According to the law firm press release, Rite Aid is a retail drugstore chain that sells prescription drugs and a range of other merchandise referred to as "front-end products."
On October 27, 2015, Rite Aid and Walgreens jointly announced that they had entered into an Agreement and Plan of Merger pursuant to which Walgreens will purchase Rite Aid for $9.00 per share in cash. The Proposed Transaction is valued at $17.2 billion.

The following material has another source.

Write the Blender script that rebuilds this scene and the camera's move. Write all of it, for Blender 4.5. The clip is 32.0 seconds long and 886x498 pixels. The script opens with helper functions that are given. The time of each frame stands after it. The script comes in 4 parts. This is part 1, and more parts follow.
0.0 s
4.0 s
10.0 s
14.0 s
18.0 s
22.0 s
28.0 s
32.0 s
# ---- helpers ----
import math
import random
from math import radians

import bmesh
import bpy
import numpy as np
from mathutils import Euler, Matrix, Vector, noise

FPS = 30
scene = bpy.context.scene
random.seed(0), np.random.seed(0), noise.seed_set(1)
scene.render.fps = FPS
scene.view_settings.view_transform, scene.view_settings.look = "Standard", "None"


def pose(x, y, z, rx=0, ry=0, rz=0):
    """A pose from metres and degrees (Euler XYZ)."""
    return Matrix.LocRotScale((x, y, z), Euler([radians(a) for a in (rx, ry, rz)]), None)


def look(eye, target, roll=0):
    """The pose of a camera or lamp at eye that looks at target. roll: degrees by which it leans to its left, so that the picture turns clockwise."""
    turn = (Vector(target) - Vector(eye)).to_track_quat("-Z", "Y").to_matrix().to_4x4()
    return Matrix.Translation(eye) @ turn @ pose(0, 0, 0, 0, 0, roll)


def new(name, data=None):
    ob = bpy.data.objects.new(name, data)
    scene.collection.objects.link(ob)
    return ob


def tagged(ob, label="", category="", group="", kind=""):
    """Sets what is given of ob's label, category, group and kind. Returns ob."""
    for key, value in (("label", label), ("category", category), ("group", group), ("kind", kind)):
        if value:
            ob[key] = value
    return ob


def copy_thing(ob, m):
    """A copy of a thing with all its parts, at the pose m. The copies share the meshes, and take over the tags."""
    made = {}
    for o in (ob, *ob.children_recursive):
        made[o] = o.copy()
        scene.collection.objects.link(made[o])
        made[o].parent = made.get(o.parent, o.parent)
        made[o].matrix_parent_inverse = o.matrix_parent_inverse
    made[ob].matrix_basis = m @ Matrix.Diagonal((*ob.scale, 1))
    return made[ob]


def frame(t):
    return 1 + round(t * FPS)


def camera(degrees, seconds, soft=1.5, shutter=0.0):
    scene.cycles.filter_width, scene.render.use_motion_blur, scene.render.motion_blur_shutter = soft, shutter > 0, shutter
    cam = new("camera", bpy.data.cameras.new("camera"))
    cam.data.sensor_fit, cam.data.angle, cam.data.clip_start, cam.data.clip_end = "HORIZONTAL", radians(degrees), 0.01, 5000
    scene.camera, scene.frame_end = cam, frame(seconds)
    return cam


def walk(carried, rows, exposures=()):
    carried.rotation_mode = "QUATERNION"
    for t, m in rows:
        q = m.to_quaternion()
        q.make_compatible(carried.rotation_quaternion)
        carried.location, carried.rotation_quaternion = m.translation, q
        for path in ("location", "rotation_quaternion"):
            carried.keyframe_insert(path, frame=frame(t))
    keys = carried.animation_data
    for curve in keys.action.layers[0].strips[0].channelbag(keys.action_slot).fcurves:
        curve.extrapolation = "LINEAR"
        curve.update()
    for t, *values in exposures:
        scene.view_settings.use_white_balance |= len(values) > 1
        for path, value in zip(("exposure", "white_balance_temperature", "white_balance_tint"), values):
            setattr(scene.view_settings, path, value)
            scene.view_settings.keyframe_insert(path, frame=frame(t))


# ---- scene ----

The complaint alleges that in connection with the Proposed Transaction, on November 23, 2015, defendants filed a materially false and misleading preliminary proxy statement on Schedule 14A (the "Proxy") with the SEC in violation of §§14(a) and 20(a) of the 1934 Act. The Proxy, which recommends that Rite Aid shareholders vote in favor the Proposed Transaction, fails to disclose material information regarding the negotiation and approval of the Proposed Transaction and deprives the Company's shareholders of their right to cast an informed vote on the deal. According to the complaint, the Proxy fails to disclose the following material information, which renders the statements in the Proxy materially false and/or misleading: (a) the terms of a certain alternate bidder's indications of interest; (b) the nature of the Board's financial advisor's conflict of interest; (c) management's financial forecast; (d) management's alternate forecast; (e) discussions regarding financial benefits to the Board and Rite Aid management; (f) discussions regarding management's equity rollovers; and (g) material metrics and assumptions underlying the financial advisor's valuation analysis. Without this material information, the Company's shareholders cannot make an informed decision on how to vote their shares or whether to seek appraisal.